Naoe’s segments, which focus on climbing, sneaking, and using the grappling hook, rely more on CPU+GPU coordination due to draw distance, lighting, and animation smoothness.

  • ROG Flow Z13: Consistently smooth. Environments loaded faster, shadows and light transitioned with minimal stutter.

  • M4 Pro: A bit slower on shadow render and texture pop-ins during rooftop traversal. Input latency also felt slightly higher, especially with rapid grappling or camera turns.

📊 Benchmark Results

Now let’s move from gameplay impressions to actual benchmark numbers, using the in-game benchmarking tool built into Assassin’s Creed Shadows.

🧪 Benchmark Summary:

Device Avg FPS Max FPS Low 1% FPS
ROG Flow Z13 (Ryzen AI Max+ 395) 44 FPS 60 FPS 35 FPS
Mac Mini M4 Pro 32 FPS 46 FPS 24 FPS

That’s a 37.5% performance lead for the ROG Flow Z13.

🧠 Why It Matters:

  • These benchmarks exclude all software enhancements like FSR or MetalFX. So this is pure chip-to-chip power.
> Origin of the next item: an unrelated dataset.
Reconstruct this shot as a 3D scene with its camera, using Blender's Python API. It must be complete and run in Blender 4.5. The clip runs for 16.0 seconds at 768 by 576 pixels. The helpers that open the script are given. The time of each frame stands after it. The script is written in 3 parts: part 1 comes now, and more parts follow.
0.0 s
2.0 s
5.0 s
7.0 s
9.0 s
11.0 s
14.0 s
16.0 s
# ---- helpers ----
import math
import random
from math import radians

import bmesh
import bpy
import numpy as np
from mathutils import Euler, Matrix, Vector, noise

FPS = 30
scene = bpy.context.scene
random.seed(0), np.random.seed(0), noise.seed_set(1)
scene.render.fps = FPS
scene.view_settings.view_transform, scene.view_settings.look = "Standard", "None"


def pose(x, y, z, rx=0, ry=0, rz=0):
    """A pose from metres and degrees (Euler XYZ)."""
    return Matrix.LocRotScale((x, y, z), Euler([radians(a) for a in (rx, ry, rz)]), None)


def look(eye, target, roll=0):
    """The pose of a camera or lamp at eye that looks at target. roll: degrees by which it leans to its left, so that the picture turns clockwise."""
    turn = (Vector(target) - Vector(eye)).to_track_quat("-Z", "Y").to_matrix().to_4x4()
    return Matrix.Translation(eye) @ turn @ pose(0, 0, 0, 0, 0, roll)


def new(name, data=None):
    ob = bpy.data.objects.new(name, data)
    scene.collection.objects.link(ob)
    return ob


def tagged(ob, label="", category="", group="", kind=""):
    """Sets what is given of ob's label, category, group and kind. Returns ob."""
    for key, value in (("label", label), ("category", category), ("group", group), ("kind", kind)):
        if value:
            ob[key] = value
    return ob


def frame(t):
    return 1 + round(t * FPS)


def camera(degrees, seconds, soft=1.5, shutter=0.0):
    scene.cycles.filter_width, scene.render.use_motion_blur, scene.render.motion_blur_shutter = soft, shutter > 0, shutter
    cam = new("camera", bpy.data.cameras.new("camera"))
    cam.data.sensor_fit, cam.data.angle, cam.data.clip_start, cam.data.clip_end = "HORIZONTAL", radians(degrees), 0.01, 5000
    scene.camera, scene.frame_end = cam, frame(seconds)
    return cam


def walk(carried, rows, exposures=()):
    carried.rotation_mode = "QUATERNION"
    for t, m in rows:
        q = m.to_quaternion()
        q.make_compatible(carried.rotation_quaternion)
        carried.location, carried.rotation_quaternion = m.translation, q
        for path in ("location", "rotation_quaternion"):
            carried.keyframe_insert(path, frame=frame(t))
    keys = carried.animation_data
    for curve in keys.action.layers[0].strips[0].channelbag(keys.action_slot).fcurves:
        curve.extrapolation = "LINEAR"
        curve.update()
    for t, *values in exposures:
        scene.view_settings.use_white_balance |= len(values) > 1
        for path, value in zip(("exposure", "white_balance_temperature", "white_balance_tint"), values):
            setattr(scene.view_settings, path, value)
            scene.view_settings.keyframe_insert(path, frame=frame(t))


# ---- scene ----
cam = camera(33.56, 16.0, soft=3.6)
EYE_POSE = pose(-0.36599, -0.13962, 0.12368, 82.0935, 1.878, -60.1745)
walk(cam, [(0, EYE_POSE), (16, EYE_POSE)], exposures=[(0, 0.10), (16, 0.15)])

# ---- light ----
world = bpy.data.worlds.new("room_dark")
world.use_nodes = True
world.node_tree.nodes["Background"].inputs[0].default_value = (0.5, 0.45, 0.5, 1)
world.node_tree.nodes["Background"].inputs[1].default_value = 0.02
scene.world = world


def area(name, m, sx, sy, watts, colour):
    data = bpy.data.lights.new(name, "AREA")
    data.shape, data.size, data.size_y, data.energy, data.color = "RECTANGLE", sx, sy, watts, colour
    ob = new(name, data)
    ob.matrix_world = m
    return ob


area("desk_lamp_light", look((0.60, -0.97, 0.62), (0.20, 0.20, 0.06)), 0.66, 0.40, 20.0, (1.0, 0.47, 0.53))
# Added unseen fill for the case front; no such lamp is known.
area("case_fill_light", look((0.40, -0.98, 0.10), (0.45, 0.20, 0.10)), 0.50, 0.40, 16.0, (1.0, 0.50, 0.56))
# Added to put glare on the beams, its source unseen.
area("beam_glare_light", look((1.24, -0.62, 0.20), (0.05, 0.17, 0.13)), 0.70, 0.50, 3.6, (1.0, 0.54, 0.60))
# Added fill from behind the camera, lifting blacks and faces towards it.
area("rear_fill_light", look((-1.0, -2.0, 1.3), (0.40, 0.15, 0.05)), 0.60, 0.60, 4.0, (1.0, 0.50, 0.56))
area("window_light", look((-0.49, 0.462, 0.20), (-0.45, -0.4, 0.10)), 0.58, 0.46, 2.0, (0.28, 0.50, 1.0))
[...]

  • The AMD chip, designed to challenge Apple Silicon, delivers gaming results closer to RTX 4060 laptop levels.

  • Apple’s M4 Pro is still powerful—but for gaming, especially on macOS, it struggles with the optimization gaps still lingering in the ecosystem.
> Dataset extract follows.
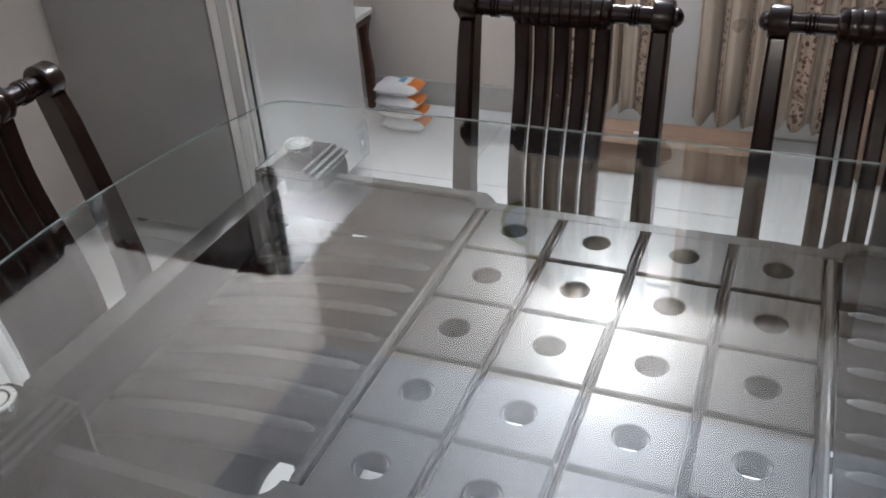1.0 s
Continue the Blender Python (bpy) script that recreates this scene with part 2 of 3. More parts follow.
# ---- the room ----
T = 0.15
floor = structure("floor", box(WALL_W - T, WALL_S - T, -0.12, WALL_E + T, 5.2, -0.004), M_GROUT, "white glossy floor tiles with thin grey joints", "floor")
structure("wall_north", box(WALL_W - T, WALL_N, 0, CORNER_X, WALL_N + T, CEIL), M_WALL, "cream painted wall behind the curtains", "wall")
structure("wall_west", box(WALL_W - T, WALL_S - T, 0, WALL_W, WALL_N, CEIL), M_WALL, "cream painted wall beside the refrigerator", "wall")
structure("wall_south", box(WALL_W, WALL_S - T, 0, WALL_E + T, WALL_S, CEIL), M_WALL, "cream painted plain wall", "wall")
# hall and passage end walls: missing light is put into the dark brown
structure("wall_east", box(WALL_E, WALL_S, 0, WALL_E + T, 5.2, CEIL), M_BROWN, "wall of the unlit hall, its shade put in as dark brown", "wall")
structure("wall_passage", box(CORNER_X - T, WALL_N + T, 0, CORNER_X, 5.05, CEIL), M_WALL, "cream wall along the unlit passage", "wall")
structure("wall_far", box(CORNER_X - T, 5.05, 0, WALL_E, 5.2, CEIL), M_BROWN, "wall at the passage end, its shade put in as dark brown", "wall")
structure("ceiling", box(WALL_W - T, WALL_S - T, CEIL, WALL_E + T, 5.2, CEIL + 0.12), M_CEIL, "white painted plain ceiling", "ceiling")
structure("ceiling_beam", box(BEAM_X, WALL_S, BEAM_Z, BEAM_X + 0.25, WALL_N, CEIL - 0.002, 0.004, 1), M_CEIL, "white painted deep ceiling beam", "beam")
structure("baseboard", box(WALL_W + 0.012, WALL_N - 0.012, 0, CORNER_X - 0.002, WALL_N - 0.001, 0.10, 0.003, 1), M_SKIRT, "pale grey skirting along the cream wall", "skirting")
structure("baseboard_west", box(WALL_W + 0.001, WALL_S + 0.01, 0, WALL_W + 0.012, WALL_N - 0.013, 0.10, 0.003, 1), M_SKIRT, "pale grey skirting along the cream wall", "skirting")


# ---- glass table ----
def table_top_outline(hx, hy, bow, r):
    """Long sides straight, ends bowed outward, corners rounded."""
    pts = []

    def end(sign):
        q = []
        ye = hy - r
        for i in range(25):
            y = -ye + 2 * ye * i / 24
            q.append((hx - bow * (y / ye) ** 2, y))
        return q
    right = end(1)
    xr = right[-1][0]
    for i in range(1, 7):
        a = math.pi / 2 * i / 6
        right.append((xr - r + r * math.cos(a), hy - r + r * math.sin(a)))
    low = [(x, -y) for x, y in right[25:]][::-1]
    right = low + right
    left = [(-x, -y) for x, y in right]
    return right + left


def dining_table():
    t = thing("dining_table", pose(0, 0, 0), "dark-stained wooden dining table with clear glass top on steel discs", "dining table")
    # glass top
    g = prism(table_top_outline(0.785, 0.478, 0.06, 0.06), GLASS_Z - 0.0085, GLASS_Z)
    top = part("glass_top", g, (M_GLASS, M_EDGE), t, "clear float glass with a pale green polished edge", smooth=False)
    for f in top.data.polygons:
        f.material_index = 0 if abs(f.normal.z) > 0.95 else 1
    top.visible_shadow = False
    # long rails, wider set at the ends and drawn in along the grid
    for name, s in (("front_rail", -1), ("back_rail", 1)):
        sec = []
        quarter = [0.257 + 0.032 * (1 - math.cos(math.pi / 20 * q)) for q in range(11)]
        half = [0.0, 0.10, 0.20, 0.233, 0.237, 0.241, 0.245, 0.249, 0.253] + quarter + [0.292, 0.295, 0.30, 0.31, 0.40, 0.50, 0.57]
        for x in [-h for h in half[:0:-1]] + half:
            u = abs(x)
            yi = 0.285 + (0.030 * math.sqrt(max(0.0, 1 - ((0.289 - u) / 0.032) ** 2)) if 0.257 < u < 0.289 else 0.030 if u >= 0.289 else 0.0)
            k = min(1, max(0, (u - 0.233) / 0.024))
            yo = 0.340 + 0.026 * k * k * (3 - 2 * k)
            prof = [(yi, 0.625), (yi, 0.697), (yi + 0.004, 0.7005), (yo - 0.031, 0.7005), (yo - 0.016, 0.6885), (yo - 0.004, 0.6765), (yo, 0.668), (yo, 0.63), (yo - 0.004, 0.625)]
            sec.append([(x, s * y, z) for y, z in prof])
        rail = part(name, sweep(sec), (M_TABLE, M_LACQUER), t, smooth=False)
        for f in rail.data.polygons:
            if 0.3 < f.normal.z < 0.92 and s * f.normal.y < 0.05:
                f.material_index = 1  # the polished arris along the inner edge
        # raised reeds, two stepped groups on the sloping face and short ones on the wide ends
        for y, z, w0, w1 in ((0.3180, 0.6945, 0.055, 0.185), (0.3262, 0.6880, 0.050, 0.195), (0.3340, 0.6815, 0.065, 0.185), (0.3402, 0.6715, 0.045, 0.200), (0.3500, 0.6895, 0.258, 0.292), (0.3590, 0.6820, 0.262, 0.300)):
            for e in (-1, 1):
                b = lathe([(0.0003, -0.5), (0.0012, -0.47), (0.0012, 0.47), (0.0003, 0.5)], "x", 10)
                bmesh.ops.transform(b, matrix=Matrix.Translation((e * (w0 + w1) / 2, s * y, z)) @ Matrix.Diagonal((w1 - w0, 1, 1, 1)), verts=b.verts)
                part("reed", b, M_LACQUER, rail)
    # end rails
    for name, s in (("end_rail", -1), ("end_rail", 1)):
        b = box(0.572, -0.2675, 0.635, 0.612, 0.2675, 0.716, 0.004)
        part(name, b, M_TABLE, t, at=pose(0, 0, 0, 0, 0, 180 if s < 0 else 0))
    # grid side rails, a thin polished lip along each
    for s in (-1, 1):
        b = box(-0.0058, -0.286, 0.655, 0.0058, 0.286, 0.7005, 0.0012, 1)
        lip = part("side_rail", b, M_TABLE, t, at=pose(s * 0.2445, 0, 0))
        part("lip", lathe([(0.0006, -0.285), (0.0025, -0.281), (0.0025, 0.281), (0.0006, 0.285)], "y", 10, (s * 0.0028, 0, 0.7006)), M_LACQUER, lip)
    # bearers below the tiles
    bm = bmesh.new()
    for k in range(6):
        y = -0.3 + 0.12 * k
        box(-0.2385, max(y - 0.022, -0.284), 0.645, 0.2385, min(y + 0.022, 0.284), 0.676, bm=bm)
    for k in range(1, 4):
        x = -0.24 + 0.12 * k
        box(x - 0.020, -0.284, 0.647, x + 0.020, 0.284, 0.679, bm=bm)
    part("bearer_grid", bm, M_SEAT, t, smooth=False)
    bead = None
    for k in range(1, 4):
        for r in range(5):
            if bead is None:
                bm = lathe([(0.0006, -0.0580), (0.0018, -0.0560), (0.0018, 0.0560), (0.0006, 0.0580)], "y", 10, (-0.0038, 0, 0.0014))
                join(bm, lathe([(0.0006, -0.0580), (0.0018, -0.0560), (0.0018, 0.0560), (0.0006, 0.0580)], "y", 10, (0.0038, 0, 0.0014)))
                bead = mesh_of(bm, "bead", M_LACQUER)
            o = new("bead", bead)
            o.parent = t
            o.matrix_basis = pose(-0.24 + 0.12 * k, (2 - r) * 0.12, 0.6962)
    # square tiles with a round hole
    me = None
    for r in range(5):
        for c in range(4):
            if me is None:
                me = mesh_of(holed_square(0.0542, 0.0565, 0.0185, 0.022, 0.0020), "grid_panel", M_TABLE)
            o = new("grid_panel", me)
            o.parent = t
            o.matrix_basis = pose((c - 1.5) * 0.12, (2 - r) * 0.12, 0.700)
    # curved slats on both sides of the grid
    for s in (-1, 1):
        slat = mesh_of(curved_slat(), "slat", M_SLAT)
        rib = mesh_of(slat_rib(s), "rib", M_RIB)
        for k in range(8):
            o = new("slat", slat)
            o.parent = t
            o.matrix_basis = pose(0, (k - 3.5) * 0.0550 - 0.028, 0, 0, 0, 180 if s < 0 else 0)
            r = new("rib", rib)
            r.parent = o
    for s in (-1, 1):
        part("slat_bearer", box(s * 0.412 - 0.155, -0.171, 0.586, s * 0.412 + 0.155, -0.160, 0.600, 0.002), M_SLAT, t)
    # planks between the last slat and the back rail
    for s in (-1, 1):
        part("plank", box(s * 0.413 - 0.156, 0.1945, 0.678, s * 0.413 + 0.156, 0.3135, 0.696, 0.003), M_SLAT, t)
    # corner legs with fluted heads and steel discs
    for sx in (-1, 1):
        for sy in (-1, 1):
            leg(t, sx, sy)
    return t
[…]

📝 Final Thoughts: Who Wins?

If we’re being honest—with Assassin’s Creed Shadows as the benchmark, the ROG Flow Z13 is the clear gaming winner. Apple’s M4 Pro chip holds its own and is incredible for creators, developers, and productivity, but gaming is not its strong suit, especially when no optimization is layered in.

The Ryzen AI Max+ 395 absolutely impressed—not just beating the M4 Pro, but doing so without any additional GPU. That’s APU-only gaming, rivaling mid-tier gaming laptops.

So if you’re someone deciding between the Mac Mini for general use and light gaming or the ROG Flow Z13 for portable, powerful PC gaming, the numbers speak for themselves. The Z13 with Ryzen AI Max+ 395 gives you real, consistent gaming performance on the go. And Assassin’s Creed Shadows just proved it.